Hace pocos días, en México, se posesionó Andrés Manuel López Obrador, quien fue elegido presidente durante los próximos 6 años. Luego de una tensa campaña, Obrador obtuvo una mayoría indiscutible: el 53% de la votación sobre el 22% de su más cercano competidor. Con estos resultados sacó del poder al PRI y al PAN, partidos tradicionales que habían detentado el mando del país durante los últimos setenta años.
Con su visión progresista de lucha contra la exclusión, la corrupción y el fin de los privilegios para la clase dirigente —aspectos tan tradicionales en la hermana nación como los mencionados movimientos políticos—, AMLO logró lo que era impensable solo unos pocos años atrás.
Esto ocurre en un momento clave, donde la derecha más reaccionaria ha ido ganando espacio, rememorando el avance del fascismo que tuvo lugar en los años 30, especialmente en Europa. Brasil, Argentina, Guatemala, República Checa, Polonia, entre muchos otros (sin olvidar, por supuesto, a Estados Unidos), han caído en manos de aquellos que consideran a quien es diferente como amenaza y que ven a los seres humanos y al medio ambiente como recursos a explotar para el beneficio de ellos y los de su clase.
Varios han sido los factores que han contribuido al avance de esta manera de ver el mundo: el aumento de la inmigración debido a las diferentes crisis humanitarias; el fracaso del proyecto bolivariano en Venezuela, por la combinación de mala administración, corrupción y sabotaje externo; la incertidumbre económica por la cada vez más tangible insostenibilidad del modelo imperante que obliga a la búsqueda de chivos expiatorios, convirtiendo en presa fácil a los inmigrantes y a los pobres.
Factores estos en los que, dicho sea de paso, poca responsabilidad le cabe al progresismo y a la socialdemocracia, pero que el conservadurismo neoliberal ha sabido capitalizar muy bien (hasta a los polacos les dijeron que se convertirían en Venezuela) para hacerse con el poder en diferentes rincones del globo, haciendo lo que mejor saben: inspirar miedo en el ciudadano, haciéndole creer que la solución radica en la mano dura y en cerrarse como sociedad.
Es entonces que nos damos cuenta de lo importante que es que Obrador pueda llevar a cabo un gobierno donde el mexicano de a pie pueda ver un cambio notable en su calidad de vida y en las posibilidades de descollar en su sociedad, aunque no tenga ni los apellidos ni el color de piel indicados... todo para que puedan empezar a construir un país en paz y con justicia social.
Todo esto, dado que los ojos del mundo estarán puestos en México, más que en Portugal, por ejemplo, donde el progresismo ha logrado introducir grandes cambios, que han pasado casi desapercibidos —sabemos también que han sido acallados por los grandes medios—. Pues bien, si esto pasa en el gigante latinoamericano, mientras el otro gigante se hunde en el odio y la exclusión (Brasil), el mundo no podrá dejar de tomar nota de lo que acontecerá en el país manito.
Es por esto que el gobierno de Obrador y su Movimiento de Regeneración Nacional (Morena) tiene como mayor reto y responsabilidad salir bien librado de los saboteos que seguramente se gestarán desde diferentes sectores, cosa que sabemos que no será fácil de lograr.
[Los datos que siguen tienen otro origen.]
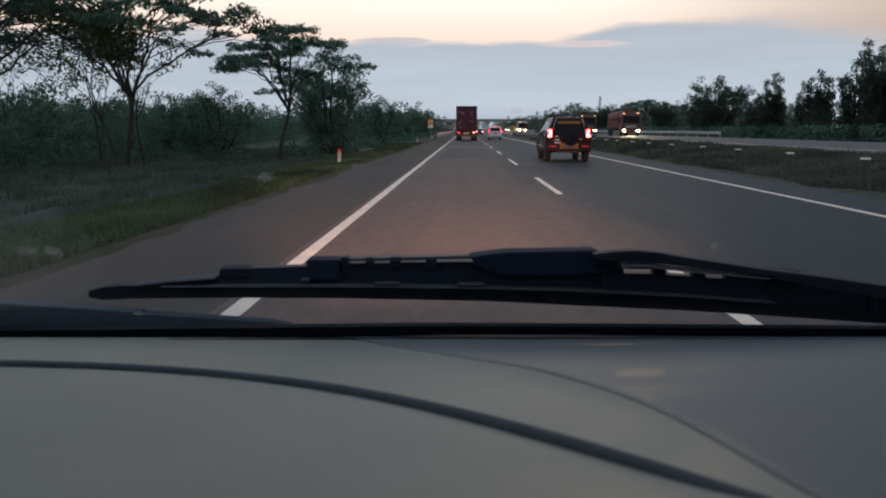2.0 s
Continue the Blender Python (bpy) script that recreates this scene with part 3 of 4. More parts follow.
def smudge(x, y, r, ry, seed, material):
    """A speck, blob or film on the inside of the windscreen, x aside and y above its foot along the glass."""
    rng = random.Random(seed)
    c = Vector((x, 0.628 - 0.66 * y - 0.004, -0.186 + 0.70 * y - 0.004))
    up = Vector((0, -0.66, 0.70)).normalized()
    n = 16 if r < 0.02 else 48
    wave = [1 + (0.22 if n == 16 else 0.05) * noise.noise((2.0 * math.cos(k * math.tau / n), 2.0 * math.sin(k * math.tau / n), seed * 3.7)) - 0.06 * rng.random() for k in range(n)]
    ring = [c + (Vector((1, 0, 0)) * (r * math.cos(k * math.tau / n)) + up * (ry * math.sin(k * math.tau / n))) * wave[k] for k in range(n)]
    g = Geo().add(ring, [tuple(range(n))])
    ob = part("speck", g, material, car)
    ob.visible_shadow = False


def film_mat(name, alpha):
    """Thin pale film and dried dirt on glass, glowing a little with the light that falls through it."""
    m = bpy.data.materials.new(name)
    m.use_nodes = True
    t = m.node_tree
    t.nodes.remove(t.nodes["Principled BSDF"])
    clear_, dirt, both = t.nodes.new("ShaderNodeBsdfTransparent"), t.nodes.new("ShaderNodeBsdfTranslucent"), t.nodes.new("ShaderNodeMixShader")
    dirt.inputs[0].default_value = (0.62, 0.61, 0.58, 1)
    both.inputs[0].default_value = alpha
    t.links.new(clear_.outputs[0], both.inputs[1])
    t.links.new(dirt.outputs[0], both.inputs[2])
    t.links.new(both.outputs[0], t.nodes["Material Output"].inputs[0])
    return m


SMUDGE, FILM = film_mat("dried_speck", 0.13), film_mat("dust_film", 0.026)


# ---- vehicles ----
def car_shell(parent, outline, width, belt, top, paint, taper=0.84, bevel=0.05):
    """A car body from its side outline in y (from the tail) and z, drawn in above the belt line."""
    def half(z):
        return width / 2 * (1 - (1 - taper) * min(1, max(0, (z - belt) / (top - belt))))
    g = Geo()
    g.loft([[(-half(z), y, z) for y, z in outline], [(half(z), y, z) for y, z in outline]])
    return part("body", g, paint, parent, smooth=False, bevel=bevel), half


def pane(name, parent, pts, material=None, out=(0, 0, 0), label="", thick=0.012):
    """A flat plate through the points, thickened along out."""
    o = Vector(out).normalized() * thick
    g = Geo().loft([[Vector(p) for p in pts], [Vector(p) + o for p in pts]])
    return part(name, g, material or TINT, parent, label)


def tail_bars(parent, x, y, z, w, h, n=3):
    """Number plate with plain bars."""
    plate = part("number_plate", Geo().box(x - w / 2, x + w / 2, y - 0.015, y, z - h / 2, z + h / 2, 0.004), SIGN_BLACK, parent)
    for k in range(n):
        q = x - w / 2 + w * (k + 0.5) / n
        part("plate_bar", Geo().box(q - w / n * 0.34, q + w / n * 0.34, y - 0.02, y - 0.015, z - h * 0.25, z + h * 0.25), MARK, plate)


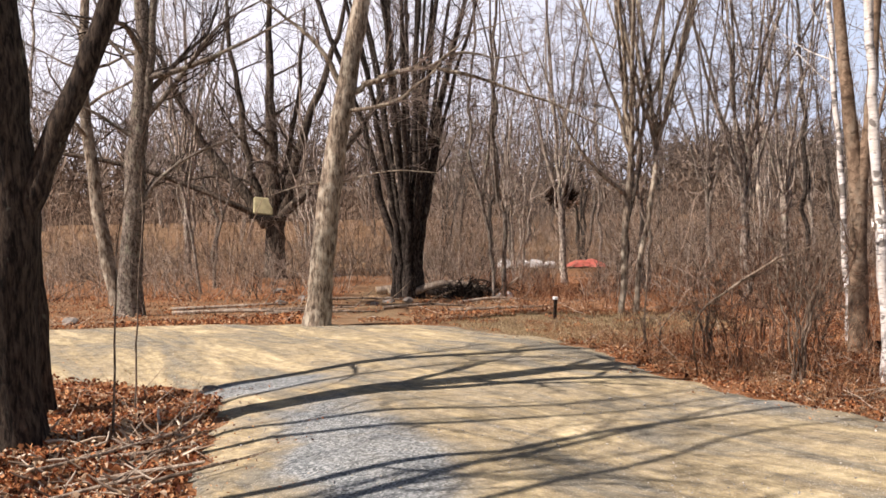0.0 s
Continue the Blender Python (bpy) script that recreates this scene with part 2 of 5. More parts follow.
YELLOW_TAPE = plain("yellow_tape", (0.46, 0.35, 0.07), 0.5, 0.4)
NEST_LEAF = islands("nest_leaves", ((0.0, (0.012, 0.008, 0.006)), (1.0, (0.06, 0.035, 0.022))), 0.95, 0.1)
BOX_GREEN = plain("weathered_green_board", (0.56, 0.51, 0.29), 0.8, 0.2, 0.0, (0.7, 1.1), 9.0)

# forest floor: leaf mould, with dry lawn where the mask says so
GROUND, nt, b = material("forest_floor", 0.95, 0.1)
v = coords(nt)
fine, broad = noise_of(nt, v, 22.0, 8.0, 0.7), noise_of(nt, v, 0.9, 5.0, 0.6)
litter = ramp_of(nt, fine, (0.32, (0.03, 0.014, 0.008)), (0.47, (0.25, 0.098, 0.040)), (0.60, (0.46, 0.225, 0.10)), (0.76, (0.64, 0.45, 0.28)))
litter = blend(nt, ramp_of(nt, broad, (0.42, grey(0)), (0.62, grey(0.7))), litter, (0.33, 0.20, 0.115))
litter = blend(nt, ramp_of(nt, noise_of(nt, v, 3.7, 6.0, 0.7), (0.33, grey(0.7)), (0.44, grey(0))), litter, (0.085, 0.05, 0.03))
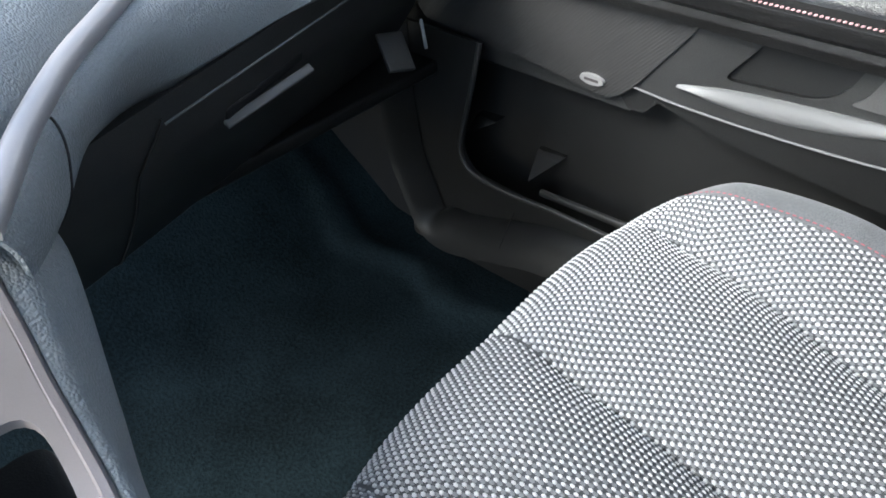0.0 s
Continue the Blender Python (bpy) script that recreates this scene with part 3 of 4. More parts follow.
# lower panel with the map pocket
part("pocket_front", slab(rounded([(0.82, 0.03), (0.82, 0.40), (0.673, 0.40), (0.712, 0.232), (0.690, 0.198), (0.61, 0.192), (0.10, 0.192), (-0.13, 0.20), (-0.20, 0.03)], [0.01, 0.01, 0.006, 0.05, 0.03, 0.02, 0.02, 0.02, 0.01]), X - 0.028, X - 0.022), "hard_black", door, "black map pocket front")
rim = smooth_line([(X - 0.025, y, z) for y, z in ((0.680, 0.405), (0.696, 0.335), (0.716, 0.258), (0.719, 0.228), (0.708, 0.206), (0.68, 0.196), (0.62, 0.192), (0.40, 0.190), (0.10, 0.192), (-0.12, 0.20))], 8)
tube("pocket_rim", [p - np.array([0.006, 0.010, 0.0]) * ease((p[1] - 0.55) / 0.1) for p in rim], 0.0036, "hard_grey", door, "rounded pocket lip", n=10)
part("pocket_back", slab([(0.84, 0.03), (0.84, 0.62), (-0.22, 0.62), (-0.22, 0.03)], X + 0.045, X + 0.06), "hard_black", door)
part("pocket_floor", rbox((0.07, 0.98, 0.012), (X + 0.012, 0.30, 0.085), 0.003), "hard_black", door)
part("pocket_tray_edge", rbox((0.008, 0.24, 0.010), (X + 0.000, 0.47, 0.196), 0.003, rot=(-2, 0, 0)), "hard_grey", door)


def rib(top, tip, low):
    """A three-sided fin that stands out of the pocket's back wall, with softened edges."""
    bm = bmesh.new()
    t, p, q = (np.array(v) for v in (top, tip, low))
    pts = [t, p, q] + [np.array([X + 0.047, v[1], v[2]]) for v in (t, p, q)]
    vs = [bm.verts.new(v) for v in pts]
    for f in ((0, 1, 2), (0, 3, 4, 1), (1, 4, 5, 2), (2, 5, 3, 0), (3, 5, 4)):
        bm.faces.new([vs[k] for k in f])
    bmesh.ops.bevel(bm, geom=list(bm.edges), offset=0.0028, segments=3, profile=0.5, affect="EDGES", clamp_overlap=True)
    part("bottle_rib", bm, "gloss_black", door, "black moulded bottle rib")


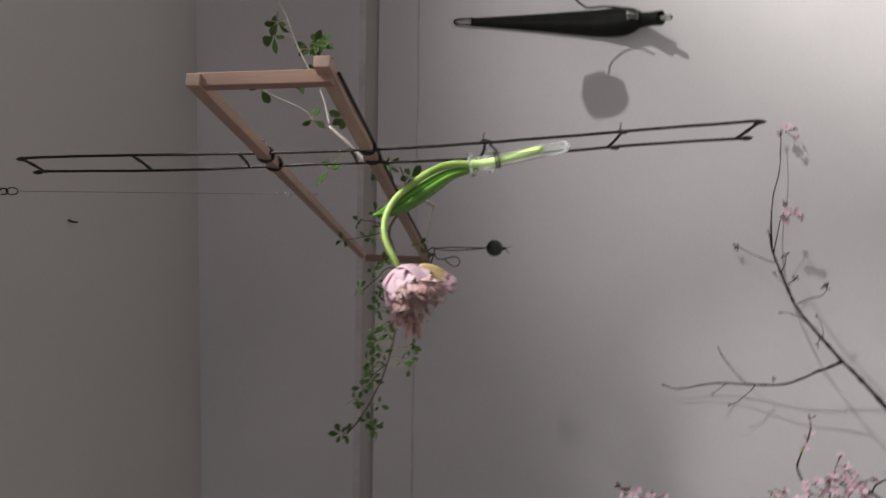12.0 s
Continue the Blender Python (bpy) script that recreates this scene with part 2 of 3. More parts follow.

Sin embargo, es una lucha en la que se debe poner todo el empeño, ya que las consecuencias de un fracaso, como lo expliqué anteriormente, tendrían repercusiones globales.
Así las cosas, el mundo está dividido en dos bloques, pero ya no es izquierda y derecha, como muchos aún insisten, sino conservadurismo neoliberal y progresismo humanista. Pues bien, la presidencia actual de México jugará un papel fundamental en vislumbrar si triunfa la visión de los “progres”, incluyente, que promueve la equidad y el progreso sin depredación, o la otra, que es contraria. Mucho me temo que si el péndulo de la historia acaba de inclinarse hacia el fascismo, ya no tendrá oportunidad de pendular hacia ningún otro lado.